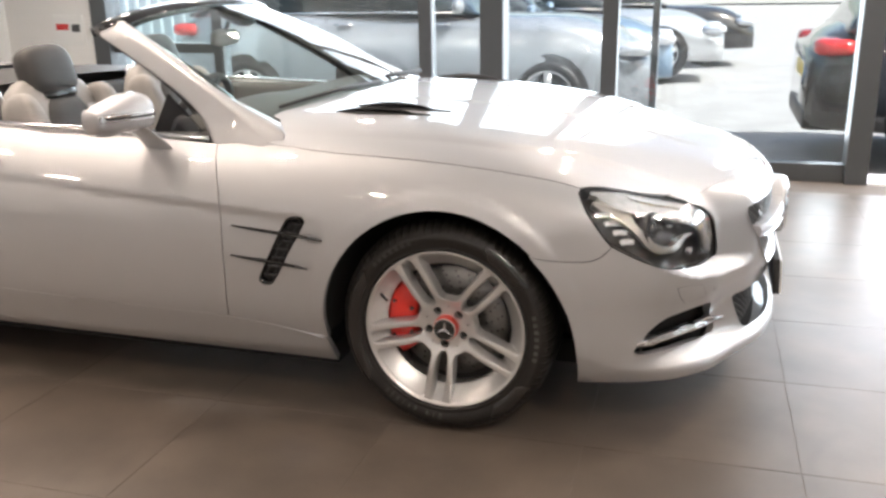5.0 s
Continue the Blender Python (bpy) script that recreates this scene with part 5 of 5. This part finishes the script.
def parked_car(place, paint, label, length=4.6, width=1.82, height=1.45, kind="estate", spokes=5, group="parked cars"):
    """A closed car for the distance: nose towards its own +x, centre at the origin."""
    car = thing("car", label, "car", place, group)
    L, W, H = length, width / 2, height
    xr, xf = -L / 2, L / 2
    ax_r, ax_f = xr + 0.19 * L, xf - 0.19 * L
    belt = 0.66 * H
    top_line = table((xr, xr + 0.04 * L, xr + 0.2 * L, 0.0, xf - 0.30 * L, xf - 0.06 * L, xf), (0.56 * H, belt * 0.99, belt * 1.02, belt, belt * 0.97, 0.53 * H, 0.40 * H))
    wid = table((xr, xr + 0.07 * L, 0.0, xf - 0.12 * L, xf), (0.80 * W, 0.97 * W, W, 0.94 * W, 0.70 * W))
    bm = bmesh.new()
    secs = []
    for i in range(33):
        x = xr + L * i / 32
        w, t = float(wid(x)), float(top_line(x))
        b = 0.20
        ring = [(0, t + 0.015), (0.55 * w, t + 0.008), (0.86 * w, t - 0.03), (0.965 * w, t - 0.12), (w, 0.55 * t + 0.1), (0.985 * w, 0.36), (0.95 * w, b + 0.03), (0.85 * w, b)]
        secs.append([(x, y, z) for y, z in ring] + [(x, -y, z) for y, z in reversed(ring[1:])])
    loft(bm, secs)
    bmesh.ops.recalc_face_normals(bm, faces=bm.faces[:])
    part("body", bm, paint, car)
    # arches: near-black discs on the closed body stand in for their shade
    for ax in (ax_r, ax_f):
        for s in (-1, 1):
            bm = bmesh.new()
            lathe(bm, [(0.001, 0.0), (0.372, 0.0), (0.378, -0.012)], 40, Matrix.Translation((ax, s * (float(wid(ax)) + 0.002), 0.335)) @ Matrix.Rotation(radians(90 * s * -1), 4, "X"))
            part("arch_shade_disc", bm, DARK, car)
            m = Matrix.Translation((ax, s * (float(wid(ax)) + 0.004), 0.327)) @ (RX if s < 0 else LEFT @ RX)
            simple_wheel(car, m, spokes)
    # cabin
    if kind == "estate":
        roof = ((xr + 0.05 * L, belt), (xr + 0.12 * L, H * 0.985), (xr + 0.25 * L, H), (-0.02 * L + 0.1, H), (xf - 0.33 * L, belt * 0.98))
    else:
        roof = ((xr + 0.10 * L, belt), (xr + 0.27 * L, H * 0.97), (xr + 0.36 * L, H), (0.0, H), (xf - 0.32 * L, belt * 0.98))
    rt = table([p[0] for p in roof], [p[1] for p in roof])
    bm = bmesh.new()
    secs = []
    x0, x1 = roof[0][0], roof[-1][0]
    for i in range(25):
        x = x0 + (x1 - x0) * i / 24
        t = max(float(rt(x)), belt * 0.97)
        w0, k = 0.93 * W, (t - belt) / (H - belt + 1e-6)
        ring = [(0, t), (0.60 * W, t - 0.006), (0.74 * W - 0.0 * k, t - 0.04 * max(k, 0.1)), (w0 - 0.06 * k, belt + (t - belt) * 0.45), (w0, belt - 0.02)]
        secs.append([(x, y, z) for y, z in ring] + [(x, -y, z) for y, z in reversed(ring[1:])])
    loft(bm, secs)
    bmesh.ops.recalc_face_normals(bm, faces=bm.faces[:])
    part("glasshouse", bm, CAR_GLASS, car)
    bm = bmesh.new()
    secs = []
    for i in range(17):
        x = roof[1][0] + (roof[3][0] - roof[1][0] + 0.05) * i / 16
        t = float(rt(x))
        ring = [(0.78 * W, t - 0.055), (0.70 * W, t - 0.005), (0.5 * W, t + 0.010), (0, t + 0.016)]
        secs.append([(x, y, z) for y, z in ring] + [(x, -y, z) for y, z in reversed(ring[:-1])])
    loft(bm, secs, closed=False)
    part("roof", bm, paint, car)
    for s in (-1, 1):
        for px in ((roof[1][0] + roof[3][0]) / 2 + 0.25, roof[1][0] + 0.25):
            bm = bmesh.new()
            box(bm, (px, s * 0.845 * W, (belt + H) / 2 - 0.03), (0.09, 0.03, H - belt - 0.02), 0.008, None)
            part("pillar", bm, paint, car)
        bm = bmesh.new()
        tube(bm, [(x0 + 0.2, s * 0.95 * W, belt + 0.005), (0, s * 0.955 * W, belt + 0.012), (x1 - 0.15, s * 0.94 * W, belt)], 0.010, 6)
        part("window_trim", bm, CHROME, car)
        bm = bmesh.new()
        soft_block(bm, (xf - 0.36 * L, s * (W + 0.09), belt + 0.06), (0.10, 0.20, 0.13), None, 3, 8)
        part("mirror", bm, paint, car)
        bm = bmesh.new()
        soft_block(bm, (xr + 0.165, s * 0.745 * W, 0.575 * H), (0.30, 0.44, 0.13), None, 4, 10)
        part("tail_lamp", bm, TAIL_RED, car)
        bm = bmesh.new()
        soft_block(bm, (xf - 0.16, s * 0.68 * W, 0.455 * H), (0.36, 0.34, 0.13), None, 4, 8)
        part("head_lamp", bm, CLEAR_LAMP, car)
        for hx in (-0.10 * L, 0.10 * L):
            bm = bmesh.new()
            tube(bm, [(hx - 0.09, s * (W + 0.002), belt - 0.10), (hx, s * (W + 0.016), belt - 0.098), (hx + 0.09, s * (W + 0.002), belt - 0.10)], 0.011, 8)
            part("door_handle", bm, CHROME, car)
            bm = bmesh.new()
            tube(bm, [(hx - 0.18, s * (0.998 * W), belt - 0.04), (hx - 0.18, s * (1.003 * W), 0.6), (hx - 0.14, s * (0.99 * W), 0.30)], 0.004, 6)
            part("door_gap", bm, DARK, car)
    for x, h in ((xf - 0.01, 0.37), (xr + 0.02, 0.36)):
        bm = bmesh.new()
        box(bm, (x, 0, h if x > 0 else 0.62), (0.05, 0.52, 0.115), 0.01)
        part("plate", bm, PLATE_WHITE if x > 0 else PLATE_YELLOW, car)
    for s in (-1, 1):
        bm = bmesh.new()
        ring = [[(xr + 0.02 + dx, s * 0.52 * W + r * 1.7 * math.cos(a), 0.29 + r * math.sin(a)) for a in (2 * math.pi * k / 20 for k in range(20))] for dx, r in ((0.25, 0.045), (-0.01, 0.045), (-0.012, 0.040), (0.08, 0.038))]
        loft(bm, ring, caps=False)
        part("exhaust", bm, CHROME, car)
    bm = bmesh.new()
    box(bm, (xr + 0.12, 0, 0.27), (0.26, 1.55 * W, 0.16), 0.05)
    part("rear_valance", bm, BLACK_PLASTIC, car)
    bm = bmesh.new()
    box(bm, (xf - 0.05, 0, 0.52), (0.09, 0.80, 0.16), 0.02)
    part("radiator_grille", bm, BLACK_PLASTIC, car)
    return car


parked_car(pose(-2.2, 5.60, 0, 0, 0, 2), PAINT_GREY, "grey estate car parked outside the glazing", 4.7, 1.86, 1.62)
parked_car(pose(-2.1, 8.3, 0, 0, 0, 4), PAINT_BLUE, "blue-grey saloon parked outside in a row", 4.6, 1.82, 1.45, "saloon", 10)
parked_car(pose(-1.5, 10.9, 0, 0, 0, 3), PAINT_SILVER, "silver saloon parked outside in a row", 4.6, 1.82, 1.44, "saloon", 5)
parked_car(pose(-1.0, 13.6, 0, 0, 0, 3), PAINT_BLACK, "dark saloon parked far down the row", 4.6, 1.82, 1.44, "saloon", 5)
parked_car(pose(3.75, 4.80, 0, 0, 0, 0), PAINT_BLACK, "black estate car with five-spoke wheels outside the door", 4.7, 1.84, 1.44, "estate", 5)
parked_car(pose(6.5, 7.6, 0, 0, 0, 0), PAINT_BLUE, "dark blue saloon parked outside", 4.6, 1.82, 1.44, "saloon", 10)
parked_car(pose(4.93, 1.12, 0, 0, 0, 0), PAINT_BLACK, "black saloon standing in the showroom", 4.6, 1.74, 1.44, "saloon", 10, "showroom cars")
parked_car(pose(4.70, -1.45, 0, 0, 0, 0), PAINT_BLACK, "second black saloon standing in the showroom", 4.6, 1.84, 1.44, "saloon", 10, "showroom cars")

# sign stand with thin splayed legs
stand = thing("sign_stand", "thin metal tripod sign stand on the tiles", "sign stand", Matrix.Translation((2.75, -0.05, 0)))
for k, (x, y) in enumerate(((-0.35, 0.19), (0.08, -0.49), (0.30, 0.42))):
    bm = bmesh.new()
    tube(bm, [(x, y, 0.004), (x * 0.5, y * 0.5, 0.55), (0, 0, 1.1)], [0.007, 0.008, 0.009], 10)
    leg = part("leg", bm, CHROME, stand)
    bm = bmesh.new()
    box(bm, (x * 0.66, y * 0.66, 0.37), (0.03, 0.03, 0.035), 0.006)
    part("clamp", bm, BLACK_PLASTIC, leg)
bm = bmesh.new()
box(bm, (0, 0, 1.40), (0.02, 0.42, 0.60), 0.004)
part("sign_board", bm, BLACK_PLASTIC, stand)
# ribbed metal shed beyond the parked cars
shed = thing("shed", "low shed clad in pale blue ribbed metal, beyond parked cars", "building", Matrix.Translation((-10.5, 9.0, 0)))
bm = bmesh.new()
box(bm, (0, 2.0, 1.84), (8.0, 3.9, 3.9))
part("wall", bm, CLADDING, shed, smooth=False)
rib = None
for k in range(40):
    if rib is None:
        bm = bmesh.new()
        box(bm, (0, 0, 1.84), (0.07, 0.05, 3.9), 0.012)
        rib = part("rib", bm, CLADDING, shed, smooth=False)
        rib.location = (-3.9, 0.03, 0)
    else:
        r = new("rib", rib.data)
        r.parent, r.location = shed, (-3.9 + 0.2 * k, 0.03, 0)
bm = bmesh.new()
box(bm, (0, 2.0, 3.84), (8.3, 4.3, 0.12), 0.02)
part("roof", bm, FRAME_GREY, shed, smooth=False)
# far side: pale backdrop of buildings
bm = bmesh.new()
box(bm, (0, 60, 3.0), (160, 4, 6.0))
tagged(part("backdrop", bm, BRICK_FAR, None, "pale buildings far behind the parked cars", False), "", "buildings", "", "structure")
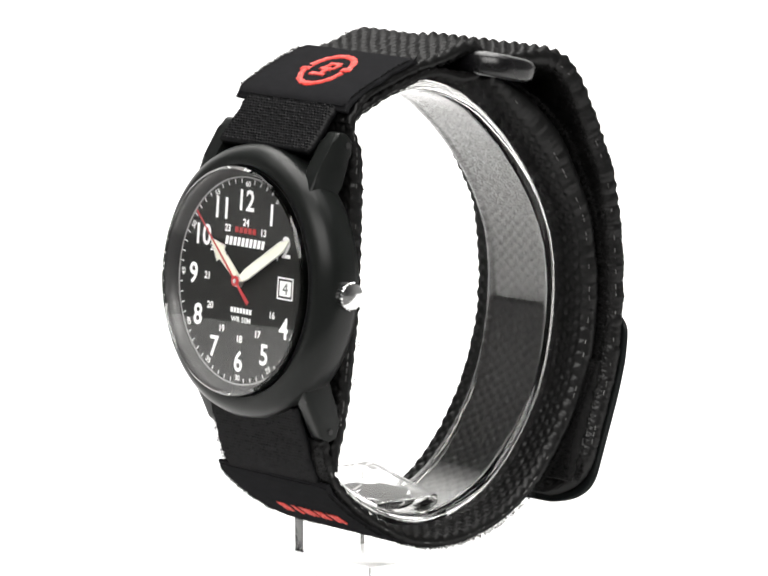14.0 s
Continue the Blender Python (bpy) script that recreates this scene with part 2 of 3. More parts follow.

__________________________________________________

Extract every line that has the string "scene" in it.

* **Solution below**
Continue the Blender Python (bpy) script that recreates this scene with part 5 of 5. This part finishes the script.
Continue the Blender Python (bpy) script that recreates this scene with part 2 of 3. More parts follow.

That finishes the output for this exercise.